■ **Task requirements**: Output the material below unchanged, apart from leaving out the pictures.

■ **Collected data**:
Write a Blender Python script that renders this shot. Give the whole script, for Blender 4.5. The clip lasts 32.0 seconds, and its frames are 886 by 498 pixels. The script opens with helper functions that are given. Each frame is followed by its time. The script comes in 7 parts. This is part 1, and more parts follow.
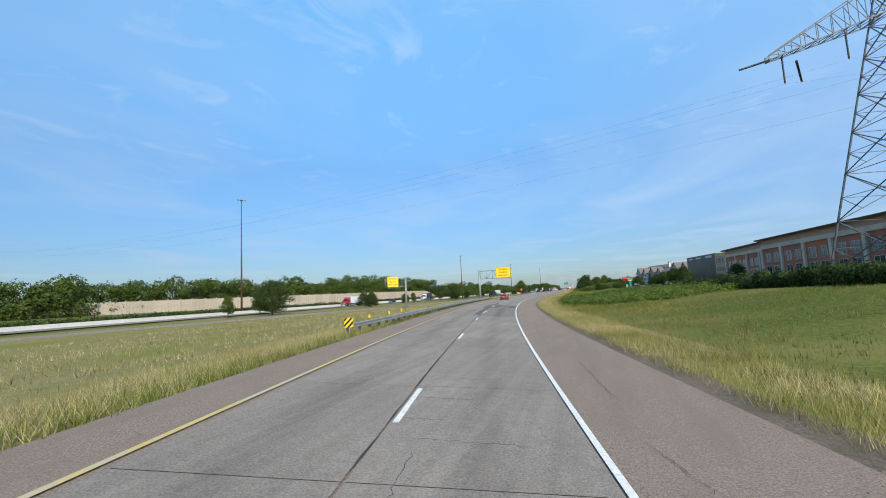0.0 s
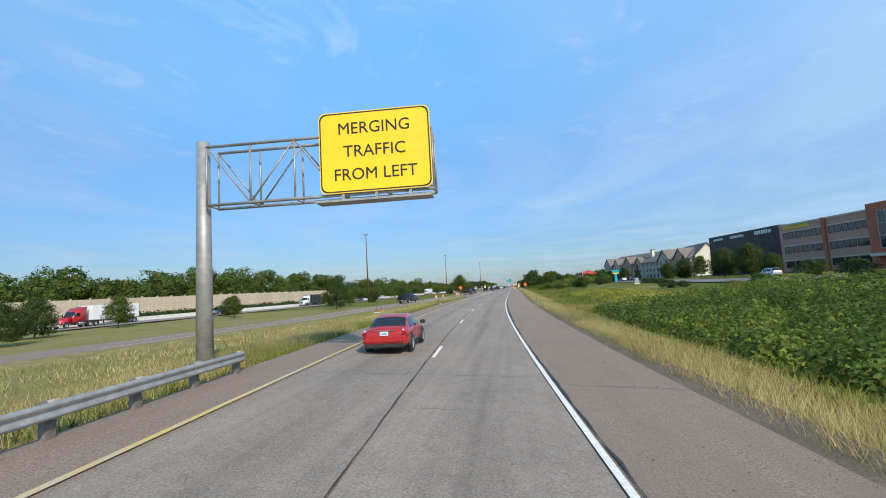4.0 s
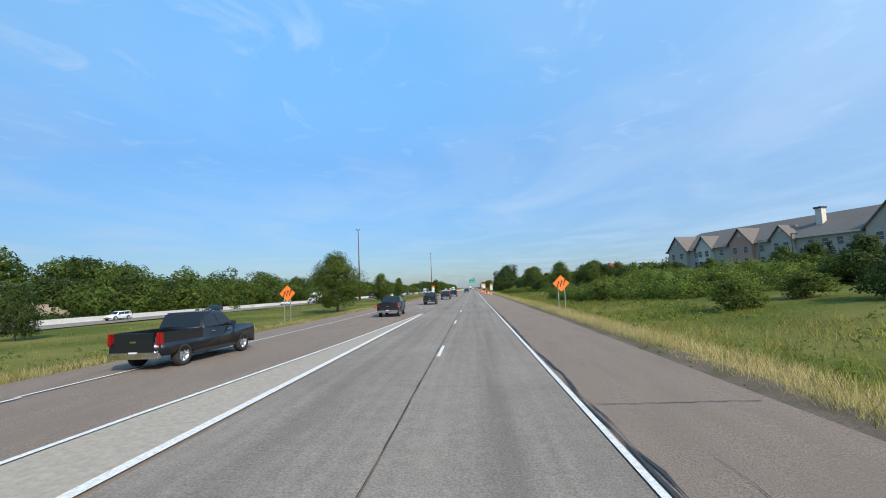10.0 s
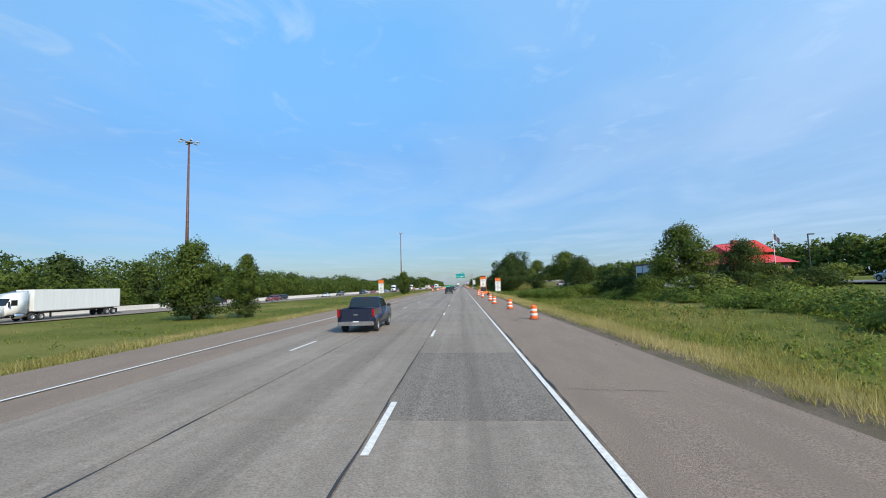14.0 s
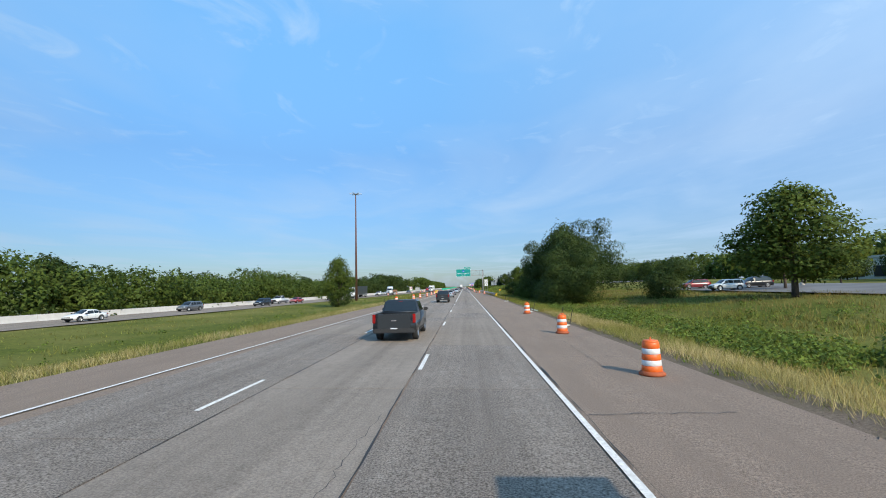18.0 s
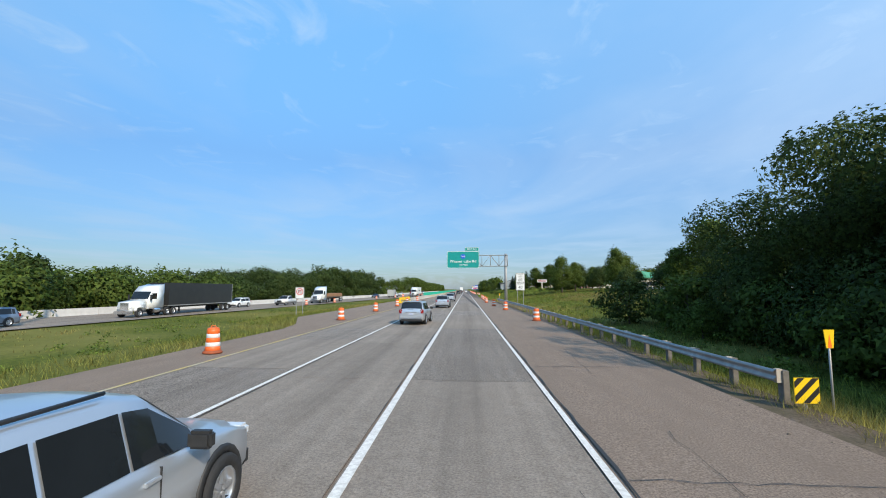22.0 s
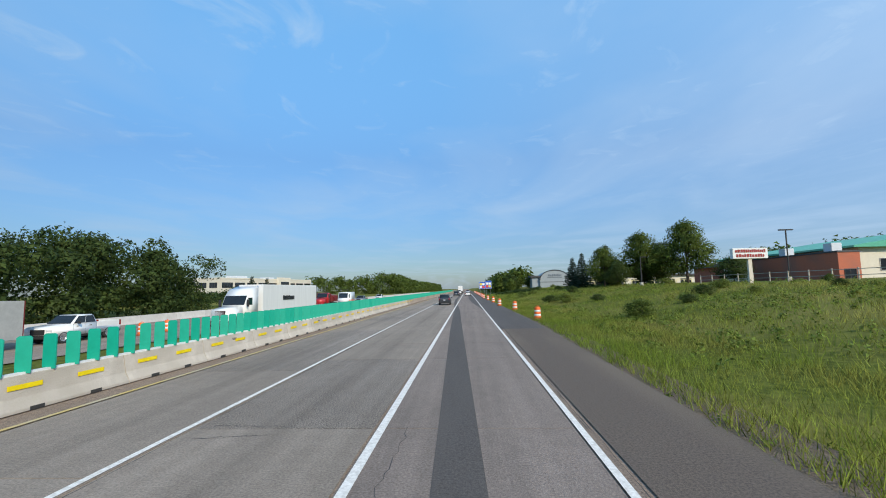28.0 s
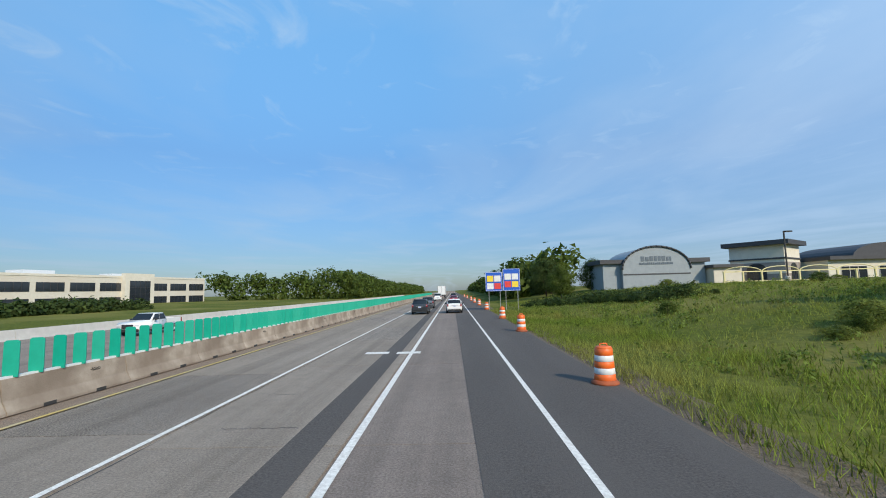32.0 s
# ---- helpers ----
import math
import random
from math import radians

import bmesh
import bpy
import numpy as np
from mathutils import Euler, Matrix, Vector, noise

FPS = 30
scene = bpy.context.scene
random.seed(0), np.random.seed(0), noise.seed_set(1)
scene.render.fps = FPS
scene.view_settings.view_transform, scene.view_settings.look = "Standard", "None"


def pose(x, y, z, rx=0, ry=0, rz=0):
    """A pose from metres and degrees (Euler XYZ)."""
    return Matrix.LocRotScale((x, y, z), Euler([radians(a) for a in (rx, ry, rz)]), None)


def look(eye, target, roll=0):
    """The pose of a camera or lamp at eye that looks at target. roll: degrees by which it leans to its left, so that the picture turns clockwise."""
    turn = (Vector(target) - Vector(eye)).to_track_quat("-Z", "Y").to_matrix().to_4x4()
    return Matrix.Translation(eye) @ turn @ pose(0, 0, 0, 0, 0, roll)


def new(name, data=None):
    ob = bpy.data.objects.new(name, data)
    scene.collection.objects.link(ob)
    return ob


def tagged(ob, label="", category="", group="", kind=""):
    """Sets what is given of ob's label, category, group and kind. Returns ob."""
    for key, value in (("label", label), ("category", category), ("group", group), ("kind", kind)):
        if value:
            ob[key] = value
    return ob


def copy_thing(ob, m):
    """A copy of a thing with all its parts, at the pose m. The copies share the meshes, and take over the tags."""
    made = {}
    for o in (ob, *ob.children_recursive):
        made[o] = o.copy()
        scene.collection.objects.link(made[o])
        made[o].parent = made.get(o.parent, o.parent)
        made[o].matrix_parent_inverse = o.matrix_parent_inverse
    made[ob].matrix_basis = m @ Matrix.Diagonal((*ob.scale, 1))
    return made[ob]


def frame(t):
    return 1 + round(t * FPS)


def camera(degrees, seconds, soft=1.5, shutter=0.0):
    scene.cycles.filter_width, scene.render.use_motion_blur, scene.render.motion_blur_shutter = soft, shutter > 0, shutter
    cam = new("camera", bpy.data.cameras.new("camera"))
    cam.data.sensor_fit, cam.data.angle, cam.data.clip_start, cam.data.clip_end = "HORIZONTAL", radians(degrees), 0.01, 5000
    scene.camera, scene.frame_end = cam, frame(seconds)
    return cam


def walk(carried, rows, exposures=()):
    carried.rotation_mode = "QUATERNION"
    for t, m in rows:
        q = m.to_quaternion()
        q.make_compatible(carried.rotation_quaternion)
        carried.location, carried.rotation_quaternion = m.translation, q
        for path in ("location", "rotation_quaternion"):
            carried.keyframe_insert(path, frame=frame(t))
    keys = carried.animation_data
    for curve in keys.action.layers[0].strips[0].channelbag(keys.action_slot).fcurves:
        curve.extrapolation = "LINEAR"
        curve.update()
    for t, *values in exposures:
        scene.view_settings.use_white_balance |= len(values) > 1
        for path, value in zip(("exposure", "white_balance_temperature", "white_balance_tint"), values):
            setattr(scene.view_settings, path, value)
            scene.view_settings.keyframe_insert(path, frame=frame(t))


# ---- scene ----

■ **Task result**:
Write a Blender Python script that renders this shot. Give the whole script, for Blender 4.5. The clip lasts 32.0 seconds, and its frames are 886 by 498 pixels. The script opens with helper functions that are given. Each frame is followed by its time. The script comes in 7 parts. This is part 1, and more parts follow.
0.0 s
4.0 s
10.0 s
14.0 s
18.0 s
22.0 s
28.0 s
32.0 s
# ---- helpers ----
import math
import random
from math import radians

import bmesh
import bpy
import numpy as np
from mathutils import Euler, Matrix, Vector, noise

FPS = 30
scene = bpy.context.scene
random.seed(0), np.random.seed(0), noise.seed_set(1)
scene.render.fps = FPS
scene.view_settings.view_transform, scene.view_settings.look = "Standard", "None"


def pose(x, y, z, rx=0, ry=0, rz=0):
    """A pose from metres and degrees (Euler XYZ)."""
    return Matrix.LocRotScale((x, y, z), Euler([radians(a) for a in (rx, ry, rz)]), None)


def look(eye, target, roll=0):
    """The pose of a camera or lamp at eye that looks at target. roll: degrees by which it leans to its left, so that the picture turns clockwise."""
    turn = (Vector(target) - Vector(eye)).to_track_quat("-Z", "Y").to_matrix().to_4x4()
    return Matrix.Translation(eye) @ turn @ pose(0, 0, 0, 0, 0, roll)


def new(name, data=None):
    ob = bpy.data.objects.new(name, data)
    scene.collection.objects.link(ob)
    return ob


def tagged(ob, label="", category="", group="", kind=""):
    """Sets what is given of ob's label, category, group and kind. Returns ob."""
    for key, value in (("label", label), ("category", category), ("group", group), ("kind", kind)):
        if value:
            ob[key] = value
    return ob


def copy_thing(ob, m):
    """A copy of a thing with all its parts, at the pose m. The copies share the meshes, and take over the tags."""
    made = {}
    for o in (ob, *ob.children_recursive):
        made[o] = o.copy()
        scene.collection.objects.link(made[o])
        made[o].parent = made.get(o.parent, o.parent)
        made[o].matrix_parent_inverse = o.matrix_parent_inverse
    made[ob].matrix_basis = m @ Matrix.Diagonal((*ob.scale, 1))
    return made[ob]


def frame(t):
    return 1 + round(t * FPS)


def camera(degrees, seconds, soft=1.5, shutter=0.0):
    scene.cycles.filter_width, scene.render.use_motion_blur, scene.render.motion_blur_shutter = soft, shutter > 0, shutter
    cam = new("camera", bpy.data.cameras.new("camera"))
    cam.data.sensor_fit, cam.data.angle, cam.data.clip_start, cam.data.clip_end = "HORIZONTAL", radians(degrees), 0.01, 5000
    scene.camera, scene.frame_end = cam, frame(seconds)
    return cam


def walk(carried, rows, exposures=()):
    carried.rotation_mode = "QUATERNION"
    for t, m in rows:
        q = m.to_quaternion()
        q.make_compatible(carried.rotation_quaternion)
        carried.location, carried.rotation_quaternion = m.translation, q
        for path in ("location", "rotation_quaternion"):
            carried.keyframe_insert(path, frame=frame(t))
    keys = carried.animation_data
    for curve in keys.action.layers[0].strips[0].channelbag(keys.action_slot).fcurves:
        curve.extrapolation = "LINEAR"
        curve.update()
    for t, *values in exposures:
        scene.view_settings.use_white_balance |= len(values) > 1
        for path, value in zip(("exposure", "white_balance_temperature", "white_balance_tint"), values):
            setattr(scene.view_settings, path, value)
            scene.view_settings.keyframe_insert(path, frame=frame(t))


# ---- scene ----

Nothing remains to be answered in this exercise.